» **Provided data**:
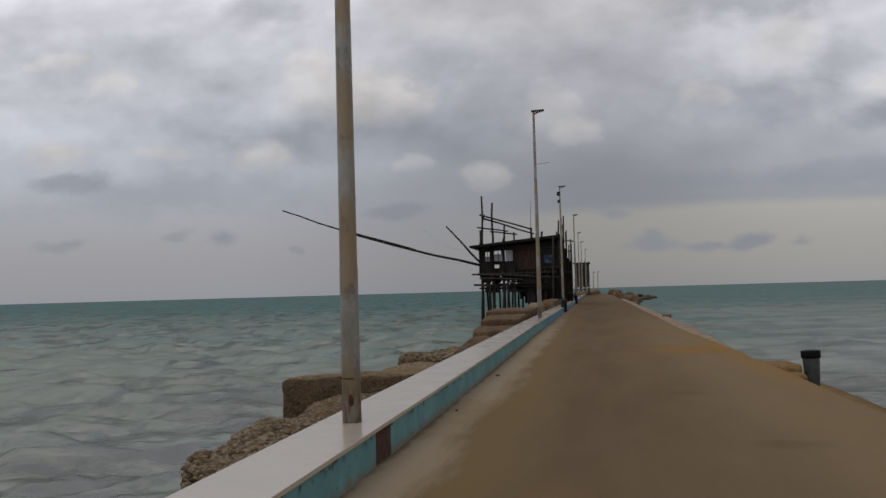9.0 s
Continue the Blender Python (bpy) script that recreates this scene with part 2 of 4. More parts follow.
* * *
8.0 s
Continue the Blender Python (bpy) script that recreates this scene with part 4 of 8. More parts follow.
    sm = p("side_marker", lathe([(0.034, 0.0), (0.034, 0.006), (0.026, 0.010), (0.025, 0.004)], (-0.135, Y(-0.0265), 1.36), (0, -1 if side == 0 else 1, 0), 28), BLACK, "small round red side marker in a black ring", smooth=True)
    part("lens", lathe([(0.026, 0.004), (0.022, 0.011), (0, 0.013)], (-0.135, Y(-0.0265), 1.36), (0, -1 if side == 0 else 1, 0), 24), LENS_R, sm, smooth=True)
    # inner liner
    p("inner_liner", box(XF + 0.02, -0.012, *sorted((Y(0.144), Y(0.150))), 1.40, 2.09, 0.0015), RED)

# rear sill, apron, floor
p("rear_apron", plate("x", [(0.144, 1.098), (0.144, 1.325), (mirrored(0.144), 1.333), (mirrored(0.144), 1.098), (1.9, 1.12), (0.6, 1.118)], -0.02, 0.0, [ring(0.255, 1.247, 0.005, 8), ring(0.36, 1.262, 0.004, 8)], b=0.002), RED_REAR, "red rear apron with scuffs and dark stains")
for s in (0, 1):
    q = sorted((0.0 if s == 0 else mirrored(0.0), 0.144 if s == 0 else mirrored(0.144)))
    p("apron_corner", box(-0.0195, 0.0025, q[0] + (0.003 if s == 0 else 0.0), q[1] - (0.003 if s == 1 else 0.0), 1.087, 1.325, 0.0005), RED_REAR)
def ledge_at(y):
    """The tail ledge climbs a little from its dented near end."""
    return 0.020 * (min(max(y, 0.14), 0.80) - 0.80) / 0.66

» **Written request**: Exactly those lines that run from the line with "8. More parts follow." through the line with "2.09, 0.0015), RED)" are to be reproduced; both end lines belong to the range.

» **Exercise response**:
Continue the Blender Python (bpy) script that recreates this scene with part 4 of 8. More parts follow.
    sm = p("side_marker", lathe([(0.034, 0.0), (0.034, 0.006), (0.026, 0.010), (0.025, 0.004)], (-0.135, Y(-0.0265), 1.36), (0, -1 if side == 0 else 1, 0), 28), BLACK, "small round red side marker in a black ring", smooth=True)
    part("lens", lathe([(0.026, 0.004), (0.022, 0.011), (0, 0.013)], (-0.135, Y(-0.0265), 1.36), (0, -1 if side == 0 else 1, 0), 24), LENS_R, sm, smooth=True)
    # inner liner
    p("inner_liner", box(XF + 0.02, -0.012, *sorted((Y(0.144), Y(0.150))), 1.40, 2.09, 0.0015), RED)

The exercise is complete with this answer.